Es uno de los grandes. A simple vista parece un joven airado, con su mirada redonda, como de fiero novillo que está siempre a punto de arrancar con una embestida seca, con una frase cortante, con un gesto adusto. Pero si se le ve bambolear el cuerpo en chancletas dentro de un batín de samurai castellano, dando desnudos aunque acérrimos talonazos en la baldosa de la sala durante el camino desde el armario de las botellas a la máquina de escribir, uno percibe en él cierto candor terrible, la acidez del tímido, la ternura del flagelador.

Yo admiro a este tipo por muchas cosas, no sólo por su forma de ceñirse a la actualidad de un modo rabiante, sino por su arte en encontrar perlas de la Patagonia. Su compañera, Cristina, es una de ellas. Se trata de una joven doctora inteligente e insólita. Por la mañana cura cánceres en un hospital.
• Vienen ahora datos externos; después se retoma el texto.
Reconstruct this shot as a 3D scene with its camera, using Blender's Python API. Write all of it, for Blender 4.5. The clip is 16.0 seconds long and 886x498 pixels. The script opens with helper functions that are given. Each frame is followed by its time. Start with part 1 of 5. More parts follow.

Por la tarde le pasa a Martín Prieto un algodón húmedo por la neura y después envía por teléfono sus brillantes crónicas a este diario, arrodillada en el pasillo con la dulzura de una india ítalo-kolla. Ahora a este gran periodista fugado del tedio le dan muchos premios en España. Yo también quise rendirle un homenaje en Buenos Aires. Le guisé una paella con jamón ahumado y le dije que no volviera por aquí en unos años. En el Cono Sur todo es grande, el paisaje y los crímenes. En cambio, en nuestro país reina todavía el pequeño enjambre.